Please consider this simple fragment of code:
[...] print("resetting metrics") for m in self.metrics: m.reset() print("done") for bi, (images, labels, text) in enumerate(dl): if bi == 0: print("IMAGES:", images.shape) print("LABELS:", labels.shape) print("TEXT:", text.shape) [...]
Normally, my code runs fine, but, every once in a while, it gets stuck. Indeed, the only output is:
* EPOCH 1/1000, START calling concrete _epoch() method resetting metrics done
and nothing else. If I interrupt the process with
CTRL+C, I read this:
[...] ^CError in atexit._run_exitfuncs: Traceback (most recent call last): File "/opt/conda/envs/torch/lib/python3.8/multiprocessing/popen_fork.py", line 27, in poll pid, sts = os.waitpid(self.pid, flag) KeyboardInterrupt
that seems to indicate it was stuck in
popen_fork.py waiting for some other process to finish.

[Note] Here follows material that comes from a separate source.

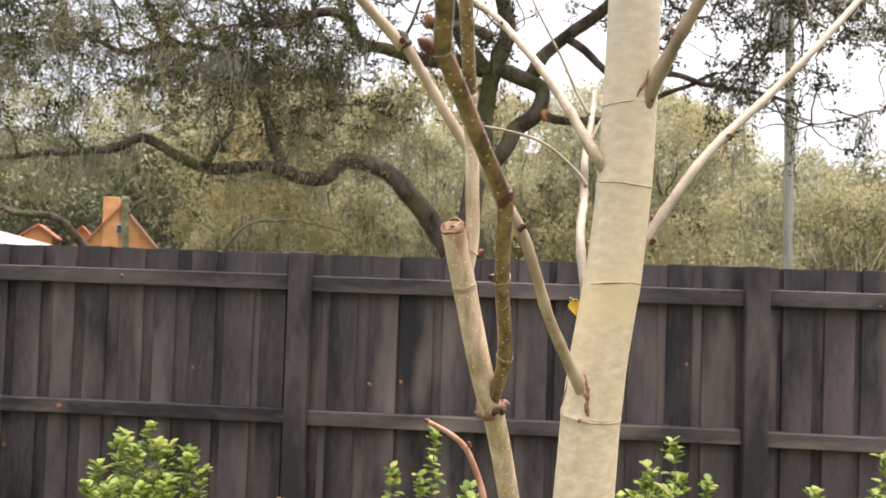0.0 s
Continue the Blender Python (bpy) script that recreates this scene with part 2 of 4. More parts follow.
shrub_leaf = leafy("shrub_leaf", (0.105, 0.205, 0.045), (0.43, 0.585, 0.165), 0.35, 0.45, third=(0.50, 0.56, 0.17))
dense_leaf = leafy("dense_shrub_leaf", (0.070, 0.150, 0.055), (0.33, 0.48, 0.165), 0.35, 0.4, third=(0.40, 0.50, 0.15))
shrub_wood = mat("shrub_wood", (0.08, 0.06, 0.035), (0.2, 0.15, 0.09), 60)
needle_green = leafy("drooping_leaf", (0.105, 0.165, 0.070), (0.29, 0.36, 0.185), 0.45, 0.35)
pole_grey = mat("weathered_pole", (0.26, 0.26, 0.225), (0.43, 0.43, 0.38), 3, (6, 6, 0.6), 0.85, 0.4, 30)
steel_grey = mat("grey_steel", (0.22, 0.24, 0.26), (0.32, 0.34, 0.36), 5, rough=0.5, bump=0)
wire_black = mat("wire", (0.10, 0.10, 0.11), (0.18, 0.18, 0.19), 5, bump=0)
blocker_render = mat("blocker_render_coat", (0.22, 0.20, 0.18), (0.34, 0.31, 0.28), 3, rough=0.9, bump=0.4, fine=80)
orange_wall = mat("orange_brick", (0.50, 0.22, 0.09), (0.66, 0.33, 0.15), 1.5, rough=0.9, fine=12)
white_roof = mat("white_roof", (0.46, 0.47, 0.50), (0.62, 0.63, 0.66), 0.8, rough=0.6, fine=8)
red_roof = mat("red_roof", (0.30, 0.10, 0.07), (0.48, 0.20, 0.14), 1.2, rough=0.8, fine=10)
pink_roof = mat("faded_red_roof", (0.38, 0.20, 0.18), (0.52, 0.33, 0.30), 3, rough=0.8, fine=20)
pink_wall = mat("pale_wall", (0.45, 0.38, 0.33), (0.58, 0.50, 0.44), 1.2, rough=0.9, fine=10)
window_dark = mat("window_dark", (0.03, 0.035, 0.04), (0.06, 0.07, 0.08), 3, rough=0.1, bump=0)
white_paint = mat("white_paint", (0.7, 0.7, 0.68), (0.82, 0.82, 0.8), 3, rough=0.5, bump=0)
dry_stalk = mat("dry_stalk", (0.25, 0.20, 0.14), (0.45, 0.38, 0.28), 60)
dry_petal = mat("dry_petal", (0.20, 0.13, 0.085), (0.40, 0.28, 0.20), 60)


# ---- shaping ----
def part(name, data, material, parent=None, label=""):
    """Links a mesh (or a bmesh) as one object under a thing or a part."""
    if isinstance(data, bmesh.types.BMesh):
        made = bpy.data.meshes.new(name)
        data.to_mesh(made)
        data.free()
        data = made
    if material and not data.materials:
        data.materials.append(material)
    ob = new(name, data)
    ob.parent = parent
    if label:
        tagged(ob, label)
    return ob


def thing(name, place, label, category, group="", kind=""):
    ob = new(name)
    ob.location, ob.empty_display_size = place, 0.1
    return tagged(ob, label, category, group, kind)


def local(parent, p):
    return Vector(p) - parent.location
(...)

I know the fragment is very small, but is there anyone who knows what I could do to try and solve this problem? I cannot reproduce it, meaning that it normally runs fine, but sometimes it does not.
I do not use explicitly any multiprocessing functions, just “plain” pytorch code. However, the
DataLoader is configured to use multiple workers.